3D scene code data
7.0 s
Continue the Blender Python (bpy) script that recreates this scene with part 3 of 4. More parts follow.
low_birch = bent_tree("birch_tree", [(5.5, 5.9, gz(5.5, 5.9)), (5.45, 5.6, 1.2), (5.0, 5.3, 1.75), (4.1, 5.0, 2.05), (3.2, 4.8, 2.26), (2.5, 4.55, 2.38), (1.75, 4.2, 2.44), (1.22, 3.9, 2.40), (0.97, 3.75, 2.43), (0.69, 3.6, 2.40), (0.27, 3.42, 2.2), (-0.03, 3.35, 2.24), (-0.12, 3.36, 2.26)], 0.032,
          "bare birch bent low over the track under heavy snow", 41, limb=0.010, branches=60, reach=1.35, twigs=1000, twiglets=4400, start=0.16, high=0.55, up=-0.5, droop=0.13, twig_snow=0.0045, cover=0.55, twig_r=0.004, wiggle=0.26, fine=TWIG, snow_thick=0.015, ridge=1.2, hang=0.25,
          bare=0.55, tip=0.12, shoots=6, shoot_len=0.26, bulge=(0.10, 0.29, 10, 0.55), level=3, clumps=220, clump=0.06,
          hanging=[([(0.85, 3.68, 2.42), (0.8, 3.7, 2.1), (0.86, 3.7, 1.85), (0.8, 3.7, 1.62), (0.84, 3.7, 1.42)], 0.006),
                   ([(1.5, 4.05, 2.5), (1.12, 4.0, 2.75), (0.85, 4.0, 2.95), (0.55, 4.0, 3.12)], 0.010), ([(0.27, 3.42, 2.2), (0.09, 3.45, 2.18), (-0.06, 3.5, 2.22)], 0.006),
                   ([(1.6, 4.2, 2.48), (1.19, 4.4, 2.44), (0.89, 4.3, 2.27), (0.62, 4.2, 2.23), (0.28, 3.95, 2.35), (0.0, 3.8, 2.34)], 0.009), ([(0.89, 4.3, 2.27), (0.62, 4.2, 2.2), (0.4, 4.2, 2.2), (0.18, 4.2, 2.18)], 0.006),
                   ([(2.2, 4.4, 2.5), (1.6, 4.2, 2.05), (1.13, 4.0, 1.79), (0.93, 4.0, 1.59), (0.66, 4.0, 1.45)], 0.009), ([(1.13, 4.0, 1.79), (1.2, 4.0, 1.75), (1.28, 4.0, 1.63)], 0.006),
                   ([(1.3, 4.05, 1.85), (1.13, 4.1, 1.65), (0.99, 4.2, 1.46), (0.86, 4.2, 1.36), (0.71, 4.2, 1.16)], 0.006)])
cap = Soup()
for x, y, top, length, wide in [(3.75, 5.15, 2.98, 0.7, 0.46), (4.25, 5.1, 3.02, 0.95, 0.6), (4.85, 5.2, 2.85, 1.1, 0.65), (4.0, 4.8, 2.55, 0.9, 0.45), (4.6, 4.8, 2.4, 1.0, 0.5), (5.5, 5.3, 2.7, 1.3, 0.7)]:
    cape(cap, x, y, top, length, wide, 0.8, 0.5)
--
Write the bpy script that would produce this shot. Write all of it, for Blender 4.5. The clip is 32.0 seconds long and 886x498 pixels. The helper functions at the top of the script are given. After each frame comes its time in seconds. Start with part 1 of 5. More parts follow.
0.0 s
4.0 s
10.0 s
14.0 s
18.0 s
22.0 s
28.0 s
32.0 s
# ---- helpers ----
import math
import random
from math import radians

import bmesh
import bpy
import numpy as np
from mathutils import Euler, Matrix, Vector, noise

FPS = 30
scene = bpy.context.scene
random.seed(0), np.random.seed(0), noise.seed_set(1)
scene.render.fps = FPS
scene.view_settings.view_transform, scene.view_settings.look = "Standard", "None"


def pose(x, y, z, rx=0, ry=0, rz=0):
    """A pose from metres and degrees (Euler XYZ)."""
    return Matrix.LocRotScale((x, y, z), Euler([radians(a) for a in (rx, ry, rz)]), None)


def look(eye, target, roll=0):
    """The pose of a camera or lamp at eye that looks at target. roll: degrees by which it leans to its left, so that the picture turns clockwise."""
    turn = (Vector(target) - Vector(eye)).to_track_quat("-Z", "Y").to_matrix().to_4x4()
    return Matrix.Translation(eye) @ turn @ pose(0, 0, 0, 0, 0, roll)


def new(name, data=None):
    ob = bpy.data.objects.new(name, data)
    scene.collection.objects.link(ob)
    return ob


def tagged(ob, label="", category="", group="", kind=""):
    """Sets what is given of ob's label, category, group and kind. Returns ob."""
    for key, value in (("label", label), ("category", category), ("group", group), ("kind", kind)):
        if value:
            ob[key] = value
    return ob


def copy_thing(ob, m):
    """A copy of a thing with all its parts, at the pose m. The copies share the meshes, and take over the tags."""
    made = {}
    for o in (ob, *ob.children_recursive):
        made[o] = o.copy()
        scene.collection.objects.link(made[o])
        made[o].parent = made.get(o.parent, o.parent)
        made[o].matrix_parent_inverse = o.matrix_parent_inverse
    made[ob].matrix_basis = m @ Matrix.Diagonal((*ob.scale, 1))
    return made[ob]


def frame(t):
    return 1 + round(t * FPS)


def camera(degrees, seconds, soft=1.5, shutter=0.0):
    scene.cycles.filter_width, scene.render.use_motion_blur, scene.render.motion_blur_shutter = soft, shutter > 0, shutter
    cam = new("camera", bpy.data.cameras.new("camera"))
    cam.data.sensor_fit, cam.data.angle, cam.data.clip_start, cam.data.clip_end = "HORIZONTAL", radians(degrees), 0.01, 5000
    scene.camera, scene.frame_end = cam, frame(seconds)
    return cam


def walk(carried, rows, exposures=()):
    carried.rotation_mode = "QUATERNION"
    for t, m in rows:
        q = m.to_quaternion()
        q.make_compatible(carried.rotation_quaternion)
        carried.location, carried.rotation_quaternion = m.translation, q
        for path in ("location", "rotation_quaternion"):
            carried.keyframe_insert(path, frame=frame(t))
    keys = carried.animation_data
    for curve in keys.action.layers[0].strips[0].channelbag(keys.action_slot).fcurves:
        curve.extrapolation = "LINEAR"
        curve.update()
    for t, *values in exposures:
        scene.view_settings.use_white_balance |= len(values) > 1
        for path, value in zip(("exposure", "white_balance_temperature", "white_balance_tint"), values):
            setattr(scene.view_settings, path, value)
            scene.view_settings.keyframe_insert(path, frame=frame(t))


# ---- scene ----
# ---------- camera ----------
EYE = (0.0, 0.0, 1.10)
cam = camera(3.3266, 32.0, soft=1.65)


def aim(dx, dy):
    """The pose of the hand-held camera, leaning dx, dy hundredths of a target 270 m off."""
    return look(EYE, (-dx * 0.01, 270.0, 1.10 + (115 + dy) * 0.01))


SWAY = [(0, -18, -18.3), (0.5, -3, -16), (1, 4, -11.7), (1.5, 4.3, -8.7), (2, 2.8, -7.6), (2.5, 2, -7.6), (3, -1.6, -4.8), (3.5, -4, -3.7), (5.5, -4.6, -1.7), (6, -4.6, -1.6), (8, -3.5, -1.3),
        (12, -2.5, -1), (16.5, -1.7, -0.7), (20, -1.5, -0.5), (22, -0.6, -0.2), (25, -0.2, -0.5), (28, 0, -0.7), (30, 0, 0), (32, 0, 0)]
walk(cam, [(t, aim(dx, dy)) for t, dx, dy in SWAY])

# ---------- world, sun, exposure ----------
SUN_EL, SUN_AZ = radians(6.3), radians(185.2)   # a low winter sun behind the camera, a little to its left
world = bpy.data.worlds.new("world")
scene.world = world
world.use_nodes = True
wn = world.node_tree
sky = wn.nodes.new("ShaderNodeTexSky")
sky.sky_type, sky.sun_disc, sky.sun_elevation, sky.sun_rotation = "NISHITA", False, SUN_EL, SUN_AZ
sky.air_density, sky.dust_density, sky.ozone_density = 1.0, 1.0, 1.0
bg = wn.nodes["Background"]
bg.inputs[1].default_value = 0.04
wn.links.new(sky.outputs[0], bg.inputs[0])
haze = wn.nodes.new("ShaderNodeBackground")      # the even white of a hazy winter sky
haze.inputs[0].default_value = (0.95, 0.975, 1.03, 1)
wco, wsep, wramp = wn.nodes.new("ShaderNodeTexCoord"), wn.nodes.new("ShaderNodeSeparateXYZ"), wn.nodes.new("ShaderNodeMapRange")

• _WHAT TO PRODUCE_
Single out each line of the records above with the string "carried" in it, and copy it.

• _ANSWER TO THE PROBLEM_
def walk(carried, rows, exposures=()):
    carried.rotation_mode = "QUATERNION"
        q.make_compatible(carried.rotation_quaternion)
        carried.location, carried.rotation_quaternion = m.translation, q
            carried.keyframe_insert(path, frame=frame(t))
    keys = carried.animation_data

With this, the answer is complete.